Six communities are detected using Louvain algorithm.

Leading eigen algorithm

## IGRAPH clustering leading eigenvector, groups: 8, mod: 0.53
## + groups:
##   $`1`
##    [1] "Gillenormand"             "Scaufflaire"             
##    [3] "Pontmercy"                "Toussaint"               
##    [5] "Cosette"                  "MaubertIsabeau"          
##    [7] "Fauchelevent"             "Gervais"                 
##    [9] "MademoiselleGillenormand" "MotherInnocent"          
##   [11] "JeanValjean"              "Woman2"                  
##   [13] "MadamePontmercy"          "Woman1"                  
##   [15] "BaptistineMyrie"          "Magnon"                  
##   [17] "Gribier"                  "MadameMagloire"          
##   + ... omitted several groups/vertices

Eight communities are detected using eigen clustering.

2.4 Conclusion

Overall, we concluded that edge betweenness algorithm outperforms dramatically in the sense of detecting the number communities, because from the plots we can see that the overlap is minimized. However, we lose the connection among the communities. In the louvain algorithm, we can still detect how many communities there are easily ( but not as easily as in the edge betweenness) and see the relations between each community. Furthermore, in the leading Eigen clustering we have obvious overlapping between clusters.

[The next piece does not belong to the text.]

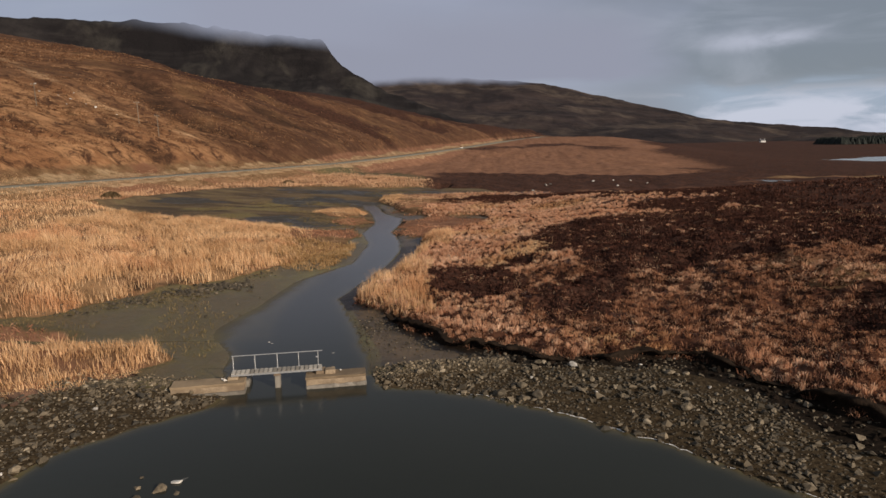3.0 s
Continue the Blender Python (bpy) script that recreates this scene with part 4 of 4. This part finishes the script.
# stones: a few angular shapes, laid singly where the camera passes and joined further off
def stone_shape(k):
    r = np.random.default_rng(300 + k)
    bm = bmesh.new()
    for _ in range(13 if k < 6 else 9):
        v = Vector(r.normal(size=3)).normalized()
        bm.verts.new((v.x * r.uniform(0.75, 1.25), v.y * r.uniform(0.5, 0.95), v.z * r.uniform(0.45, 0.8)))
    hull = bmesh.ops.convex_hull(bm, input=bm.verts)
    loose = [g for g in hull["geom_interior"] if isinstance(g, bmesh.types.BMVert)]
    bmesh.ops.delete(bm, geom=loose, context="VERTS")
    bmesh.ops.triangulate(bm, faces=bm.faces)
    bm.normal_update()
    return bm


shapes = []
for k in range(6):
    bm = stone_shape(k)
    bm.verts.index_update()
    shapes.append((np.array([v.co[:] for v in bm.verts]), np.array([[v.index for v in f.verts] for f in bm.faces])))
    bm.free()
lean_shapes = []
for k in range(6, 14):
    bm = stone_shape(k)
    bm.verts.index_update()
    lean_shapes.append((np.array([v.co[:] for v in bm.verts]), np.array([[v.index for v in f.verts] for f in bm.faces])))
    bm.free()
stone_meshes = [mesh_from("stone", v, f, STONE, False) for v, f in shapes]
pale_meshes = [mesh_from("pale_stone", v, f, PALE, False) for v, f in shapes]


def island_stone(name, gain):
    """Stone for the joined heaps: each stone has its own shade."""
    m, n, out = material(name)
    each = n.add("ShaderNodeNewGeometry").outputs["Random Per Island"]
    ramp = n.add("ShaderNodeValToRGB")
    for at, c in ((0.25, (0.048, 0.037, 0.021)), (0.60, (0.098, 0.076, 0.046)), (0.90, (0.170, 0.134, 0.086))):
        ramp.color_ramp.elements.new(at).color = (*[gain * q for q in c], 1)
    ramp.color_ramp.elements[0].color = (0.028, 0.025, 0.018, 1)
    ramp.color_ramp.elements[-1].color = (0.34 * gain, 0.285 * gain, 0.205 * gain, 1)
    n.join(each, ramp.inputs[0])
    fine_ = n.noise(n.place("Object"), 12.0, 5, 0.65)
    b = n.add("ShaderNodeBsdfPrincipled")
    n.join(n.mix(n.span(fine_, 0.3, 0.7), n.mix(0.4, ramp.outputs[0], (0.06, 0.05, 0.04)), ramp.outputs[0]), b.inputs["Base Color"])
    b.inputs["Roughness"].default_value = 0.85
    n.join(n.bump(fine_, 0.5, 0.03), b.inputs["Normal"])
    n.join(b.outputs[0], out.inputs["Surface"])
    return m


HEAPED, WET_STONE, DAM_STONE = island_stone("heaped_stone", 0.90), island_stone("wet_stone", 0.55), island_stone("dam_stone", 1.35)


def joined_stones(name, label, x, y, r, mat=None):
    z = level(x, y) + r * 0.12
    turn, kind, squash = rng.uniform(0, 2 * np.pi, len(x)), rng.integers(0, 8, len(x)), rng.uniform(0.7, 1.35, len(x))
    V, F, at = [], [], 0
    for k, (v, f) in enumerate(lean_shapes):
        m = kind == k
        cnt = int(m.sum())
        c_, s_ = np.cos(turn[m])[:, None], np.sin(turn[m])[:, None]
        vx, vy, vz = v[None, :, 0], v[None, :, 1], v[None, :, 2]
        P = np.stack([x[m][:, None] + r[m][:, None] * (vx * c_ - vy * s_), y[m][:, None] + r[m][:, None] * (vx * s_ + vy * c_), z[m][:, None] + r[m][:, None] * vz * squash[m][:, None]], -1)
        V.append(P.reshape(-1, 3))
        F.append((f[None] + (np.arange(cnt) * len(v))[:, None, None] + at).reshape(-1, 3))
        at += cnt * len(v)
    ob = tagged(new(name, mesh_from(name, np.concatenate(V), np.concatenate(F), mat or HEAPED, False)), label, "stones", kind="stuff")
    return ob


# both beaches
x, y = scatter(-40, 46, 30, 80, 34)
c = grown(x, y)
band = (c["loch"] < 0.25 + 1.3 * (rng.uniform(0, 1, len(x)) < 0.3)) & (c["firm"] < 0.45) & (rng.uniform(0, 1, len(x)) > 0.85 * c["peat"]) & (c["beach"] > 0.4)
near_edge = np.exp(-np.clip(-c["loch"], 0, 50) / 9.0)
x, y = keep(band & (rng.uniform(0, 1, len(x)) < 0.55 + 0.45 * rough(x, y, 3.5, 131, 3) + 0.2 * near_edge), x, y)
r = 0.06 + 0.16 * rng.beta(1.1, 3.4, len(x)) + 0.24 * (rng.uniform(0, 1, len(x)) > 0.955 - 0.03 * ease(rough(x, y, 5, 133, 2), 0.1, 0.5)) * rng.uniform(0.3, 1, len(x))
joined_stones("beach_stones", "grey-brown angular stones strewn along the loch shore", x, y, r)

# rubble dam beside the sluice
t_ = rng.uniform(0, 1, 1500)
x = np.concatenate([-7.6 + 9.0 * t_[:950], -27 + 8.2 * t_[950:]])
y = np.concatenate([71.3 + 1.9 * t_[:950] + rng.normal(0, 0.65, 950), 67.0 + 1.4 * t_[950:] + rng.normal(0, 0.7, 550)])
joined_stones("dam_rubble", "tightly packed rubble of a low stone dam", x, y, rng.uniform(0.07, 0.19, len(x)), DAM_STONE)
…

As for the outliers, we can not see any outliers in Louvain algorithm, which is its drawback in case of anamoly detection. However, the outliers are visible in the edge betweenness. But in the Leading Eigen clustering, even though the outliers can be detected , the density of the overlapp is too much to be noticed. Moreover, HAC has the worst performance.